The difference between the right and the left, in general, is that we are open to consider certain morbid calculi. If we know or are sure, with good amount of certainty, that by killing a few lives now we can save countless lives later, we will entertain options the left will almost always reject. The WSJ editorial today makes this point while comparing popular opinions and attitudes of 1945 and 2005:

In 1945, Paul Fussell was a 21-year-old second lieutenant who'd spent much of the previous year fighting his way through Europe. At the time of Hiroshima, he was scheduled to participate in the invasion of the Japanese mainland, for which the Truman Administration anticipated casualties of between 200,000 and one million Allied soldiers. No surprise, then, that when news of the bomb reached Lt. Fussell and his men, they had no misgivings about its use:

"We learned to our astonishment that we would not be obliged in a few months to rush up the beaches near Tokyo assault-firing while being machine-gunned, mortared, and shelled, and for all the practiced phlegm of our tough facades we broke down and cried with relief and joy. We were going to live."

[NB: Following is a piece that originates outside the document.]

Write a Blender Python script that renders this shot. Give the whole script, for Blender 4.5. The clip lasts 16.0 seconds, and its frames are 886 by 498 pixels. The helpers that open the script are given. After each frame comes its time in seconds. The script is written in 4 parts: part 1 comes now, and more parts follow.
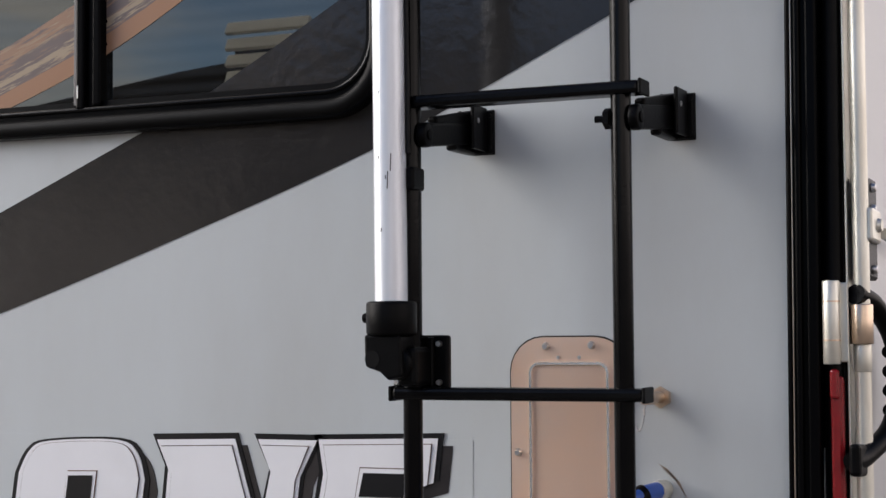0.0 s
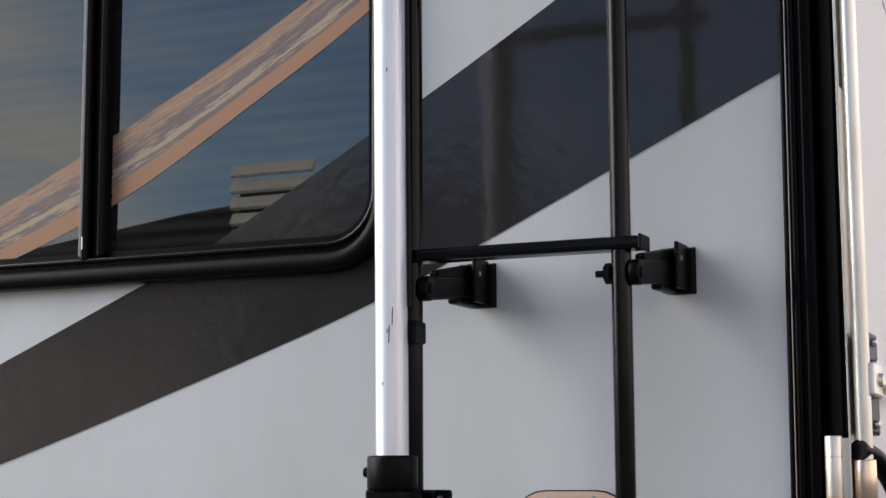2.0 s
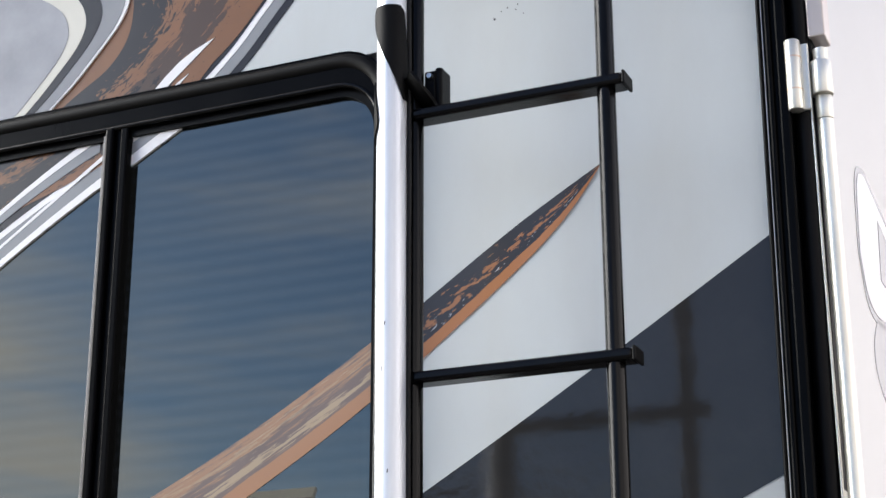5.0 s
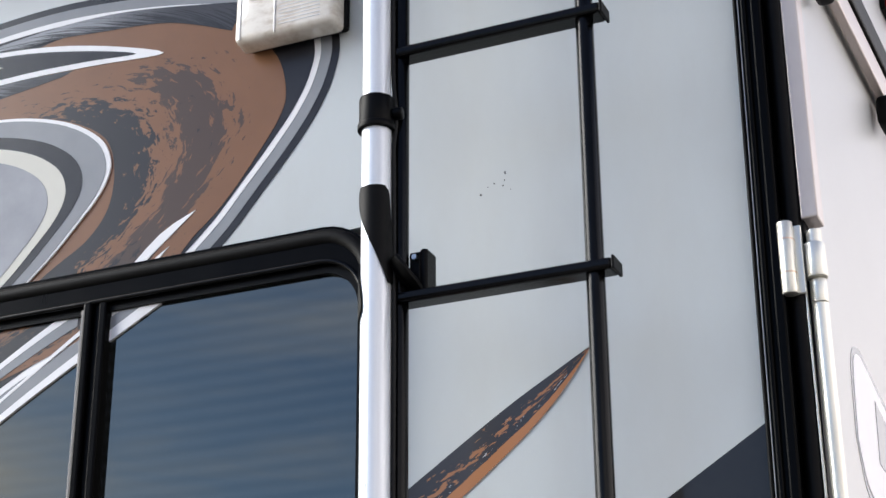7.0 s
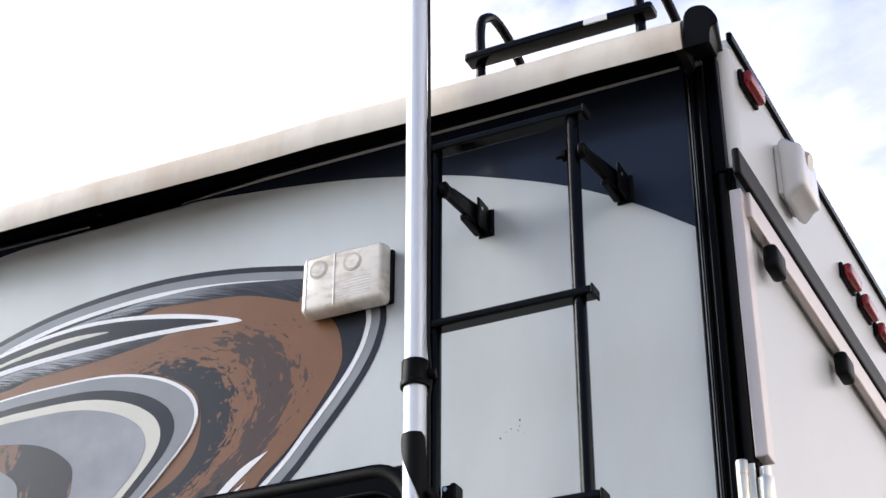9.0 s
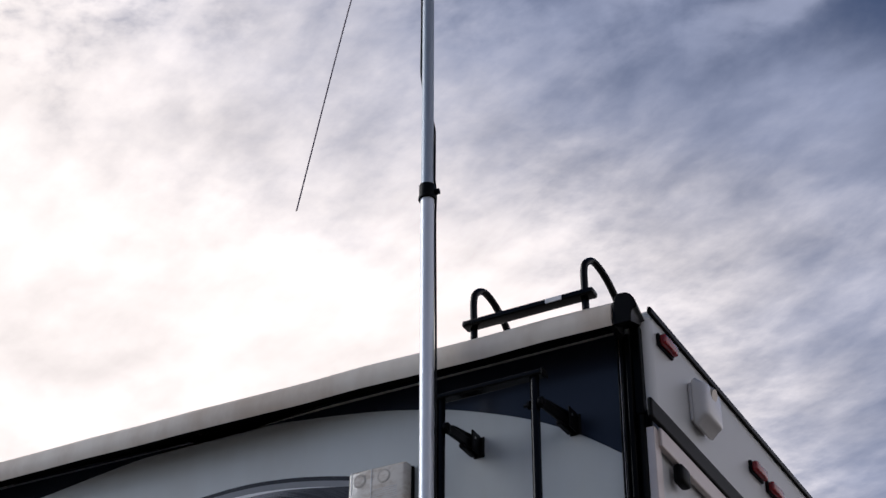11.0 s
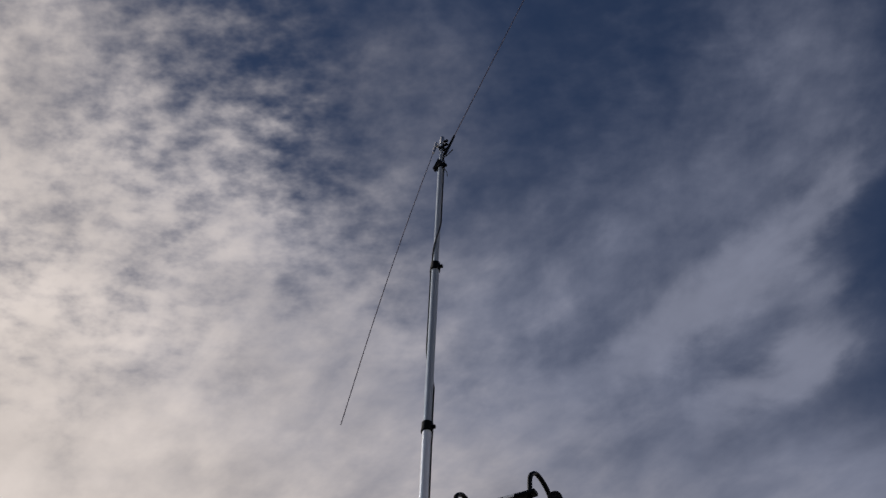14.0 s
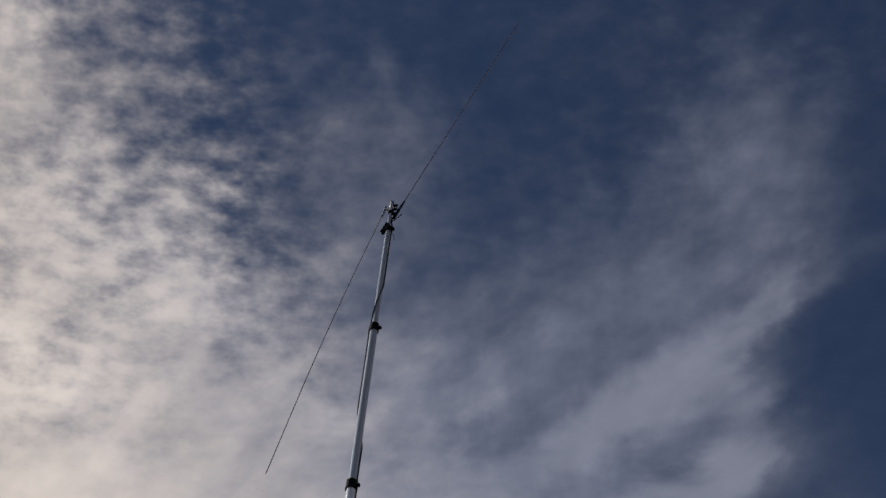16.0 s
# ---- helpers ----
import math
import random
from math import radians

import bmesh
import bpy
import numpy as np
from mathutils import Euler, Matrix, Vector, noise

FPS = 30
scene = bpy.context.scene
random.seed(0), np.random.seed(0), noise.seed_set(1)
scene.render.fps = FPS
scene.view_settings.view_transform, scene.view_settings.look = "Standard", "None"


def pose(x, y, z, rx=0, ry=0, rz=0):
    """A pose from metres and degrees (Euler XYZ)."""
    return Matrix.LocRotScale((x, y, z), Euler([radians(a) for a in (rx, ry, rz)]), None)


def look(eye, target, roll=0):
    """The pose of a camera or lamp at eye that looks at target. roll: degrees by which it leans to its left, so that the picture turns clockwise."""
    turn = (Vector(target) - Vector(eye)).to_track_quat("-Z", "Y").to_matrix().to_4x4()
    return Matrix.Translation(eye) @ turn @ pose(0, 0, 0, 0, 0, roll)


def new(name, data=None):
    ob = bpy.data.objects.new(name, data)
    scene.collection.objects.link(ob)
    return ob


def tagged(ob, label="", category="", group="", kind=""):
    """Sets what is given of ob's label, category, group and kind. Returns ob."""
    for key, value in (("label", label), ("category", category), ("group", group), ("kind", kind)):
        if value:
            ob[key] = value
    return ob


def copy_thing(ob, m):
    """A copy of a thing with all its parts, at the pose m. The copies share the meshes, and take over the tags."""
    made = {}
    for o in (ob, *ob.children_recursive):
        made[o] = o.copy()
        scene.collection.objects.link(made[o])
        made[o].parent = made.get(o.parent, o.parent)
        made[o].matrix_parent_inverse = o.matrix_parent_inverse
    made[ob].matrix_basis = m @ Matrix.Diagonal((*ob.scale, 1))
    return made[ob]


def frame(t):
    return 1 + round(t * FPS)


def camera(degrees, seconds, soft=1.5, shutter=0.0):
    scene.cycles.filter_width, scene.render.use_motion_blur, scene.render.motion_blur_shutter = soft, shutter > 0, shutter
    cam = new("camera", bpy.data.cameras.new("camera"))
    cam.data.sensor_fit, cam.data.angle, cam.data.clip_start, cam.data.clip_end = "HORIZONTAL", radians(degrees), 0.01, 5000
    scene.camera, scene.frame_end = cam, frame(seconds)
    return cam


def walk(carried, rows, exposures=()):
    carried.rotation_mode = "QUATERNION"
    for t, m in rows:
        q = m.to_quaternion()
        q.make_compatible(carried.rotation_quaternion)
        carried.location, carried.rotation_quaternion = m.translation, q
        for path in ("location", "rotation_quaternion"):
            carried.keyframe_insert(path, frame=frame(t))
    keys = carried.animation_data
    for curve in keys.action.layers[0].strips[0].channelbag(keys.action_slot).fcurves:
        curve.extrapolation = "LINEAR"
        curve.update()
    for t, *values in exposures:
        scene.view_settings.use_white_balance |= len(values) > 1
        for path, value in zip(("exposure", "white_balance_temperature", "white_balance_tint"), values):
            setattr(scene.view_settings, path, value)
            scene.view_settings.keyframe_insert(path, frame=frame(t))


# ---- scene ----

Mr. Fussell was writing about American lives. What about Japanese lives? The Japanese army was expected to fight to the last man, as it had during the battles of Iwo Jima and Okinawa. Since the ratio of Japanese to American combat fatalities ran about four to one, a mainland invasion could have resulted in millions of Japanese deaths--and that's not counting civilians. The March 1945 Tokyo fire raid killed about 100,000; such raids would have intensified had the war dragged on. The collective toll from the Hiroshima and Nagasaki bombings is estimated at between 110,000 and 200,000.
I'm pretty sure that repeating Hiroshima today would be almost impossible. Europeans would probably prefer to die rather than to retaliate or defend themselves in this drastic way. Americans, depending on who was in charge, would probably be willing, with good amount of leadership, to pull the trigger sooner rather than later but it would, in all likelihood, be an act of desperation rather than cool calculus our predecessors made in 1945.

This is why I support our aggressive foreign policy since 9/11. Anything more would not be acceptable to the majority of Americans but anything less would eventually force us to that act of desperation when it would be too late to do us any good and when it would cause even more damage.